## Instructions to follow
Identify all lines in the data containing the string "carried". Copy them out.

## Supplied information
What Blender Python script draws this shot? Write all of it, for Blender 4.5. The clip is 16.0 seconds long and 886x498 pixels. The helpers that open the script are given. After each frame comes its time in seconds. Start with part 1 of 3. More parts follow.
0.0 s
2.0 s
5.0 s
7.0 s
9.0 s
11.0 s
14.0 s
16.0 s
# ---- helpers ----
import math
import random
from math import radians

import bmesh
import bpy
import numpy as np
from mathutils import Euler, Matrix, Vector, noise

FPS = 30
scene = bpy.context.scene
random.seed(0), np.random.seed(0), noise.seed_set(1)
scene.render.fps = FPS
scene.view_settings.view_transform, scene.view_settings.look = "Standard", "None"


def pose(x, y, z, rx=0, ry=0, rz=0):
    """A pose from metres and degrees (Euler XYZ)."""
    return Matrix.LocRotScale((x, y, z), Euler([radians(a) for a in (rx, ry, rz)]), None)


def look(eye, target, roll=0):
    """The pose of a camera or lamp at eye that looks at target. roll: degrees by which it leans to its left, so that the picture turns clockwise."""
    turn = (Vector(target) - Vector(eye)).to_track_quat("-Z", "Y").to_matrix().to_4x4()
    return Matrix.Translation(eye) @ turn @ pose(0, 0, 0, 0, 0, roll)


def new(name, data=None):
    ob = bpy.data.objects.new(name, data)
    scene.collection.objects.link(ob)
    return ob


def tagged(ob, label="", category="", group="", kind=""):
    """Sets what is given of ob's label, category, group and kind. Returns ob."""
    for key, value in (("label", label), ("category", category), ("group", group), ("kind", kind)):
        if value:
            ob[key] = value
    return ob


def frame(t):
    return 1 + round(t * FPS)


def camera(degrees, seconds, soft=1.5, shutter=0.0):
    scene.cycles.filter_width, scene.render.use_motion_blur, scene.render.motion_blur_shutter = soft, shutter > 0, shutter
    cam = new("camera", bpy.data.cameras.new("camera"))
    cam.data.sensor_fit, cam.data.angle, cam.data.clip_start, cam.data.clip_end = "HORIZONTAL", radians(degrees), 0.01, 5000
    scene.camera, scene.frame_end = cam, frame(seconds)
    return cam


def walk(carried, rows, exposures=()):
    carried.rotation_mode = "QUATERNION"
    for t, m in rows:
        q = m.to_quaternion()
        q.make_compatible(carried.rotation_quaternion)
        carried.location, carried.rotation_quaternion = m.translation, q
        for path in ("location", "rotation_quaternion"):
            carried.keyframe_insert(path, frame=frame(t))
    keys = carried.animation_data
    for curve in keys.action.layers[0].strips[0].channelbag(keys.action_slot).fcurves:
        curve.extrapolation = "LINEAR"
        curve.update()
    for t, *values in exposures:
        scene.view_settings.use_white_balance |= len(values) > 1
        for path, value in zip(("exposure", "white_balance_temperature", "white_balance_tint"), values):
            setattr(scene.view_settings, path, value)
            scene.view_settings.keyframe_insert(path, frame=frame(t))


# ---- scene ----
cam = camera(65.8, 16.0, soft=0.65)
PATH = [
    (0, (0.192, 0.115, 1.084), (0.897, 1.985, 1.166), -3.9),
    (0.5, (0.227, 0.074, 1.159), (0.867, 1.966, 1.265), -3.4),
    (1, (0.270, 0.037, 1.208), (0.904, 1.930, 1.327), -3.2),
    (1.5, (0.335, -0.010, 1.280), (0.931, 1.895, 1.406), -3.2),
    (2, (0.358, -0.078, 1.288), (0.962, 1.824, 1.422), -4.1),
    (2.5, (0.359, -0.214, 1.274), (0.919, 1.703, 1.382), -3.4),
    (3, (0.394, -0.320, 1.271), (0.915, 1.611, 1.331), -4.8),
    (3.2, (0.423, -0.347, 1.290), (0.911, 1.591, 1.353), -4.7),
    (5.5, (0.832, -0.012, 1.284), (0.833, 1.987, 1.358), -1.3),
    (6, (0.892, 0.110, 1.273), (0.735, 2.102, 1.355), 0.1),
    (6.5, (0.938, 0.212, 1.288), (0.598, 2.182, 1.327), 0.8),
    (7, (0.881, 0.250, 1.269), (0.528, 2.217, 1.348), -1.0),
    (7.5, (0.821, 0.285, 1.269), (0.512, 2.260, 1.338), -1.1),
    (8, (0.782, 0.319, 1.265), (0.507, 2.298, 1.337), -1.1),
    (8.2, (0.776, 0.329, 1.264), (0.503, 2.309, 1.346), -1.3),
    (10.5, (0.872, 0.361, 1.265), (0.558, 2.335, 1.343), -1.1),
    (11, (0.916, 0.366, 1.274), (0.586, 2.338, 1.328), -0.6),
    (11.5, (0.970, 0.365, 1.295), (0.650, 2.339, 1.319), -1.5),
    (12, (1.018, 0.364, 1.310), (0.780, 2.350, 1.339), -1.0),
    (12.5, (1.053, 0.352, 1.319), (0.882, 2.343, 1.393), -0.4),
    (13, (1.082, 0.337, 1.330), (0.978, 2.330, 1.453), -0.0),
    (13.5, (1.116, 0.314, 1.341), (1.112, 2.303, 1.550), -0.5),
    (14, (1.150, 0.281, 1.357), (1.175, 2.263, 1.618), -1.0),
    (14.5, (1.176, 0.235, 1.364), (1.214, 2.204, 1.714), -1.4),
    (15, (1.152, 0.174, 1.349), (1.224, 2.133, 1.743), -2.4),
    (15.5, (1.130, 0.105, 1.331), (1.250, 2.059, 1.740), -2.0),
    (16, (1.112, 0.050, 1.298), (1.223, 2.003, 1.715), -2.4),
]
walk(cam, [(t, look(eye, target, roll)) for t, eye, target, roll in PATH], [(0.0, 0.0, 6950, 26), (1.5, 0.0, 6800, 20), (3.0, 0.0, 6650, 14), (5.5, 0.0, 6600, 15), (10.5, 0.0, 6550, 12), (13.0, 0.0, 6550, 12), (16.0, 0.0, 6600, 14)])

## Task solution
def walk(carried, rows, exposures=()):
    carried.rotation_mode = "QUATERNION"
        q.make_compatible(carried.rotation_quaternion)
        carried.location, carried.rotation_quaternion = m.translation, q
            carried.keyframe_insert(path, frame=frame(t))
    keys = carried.animation_data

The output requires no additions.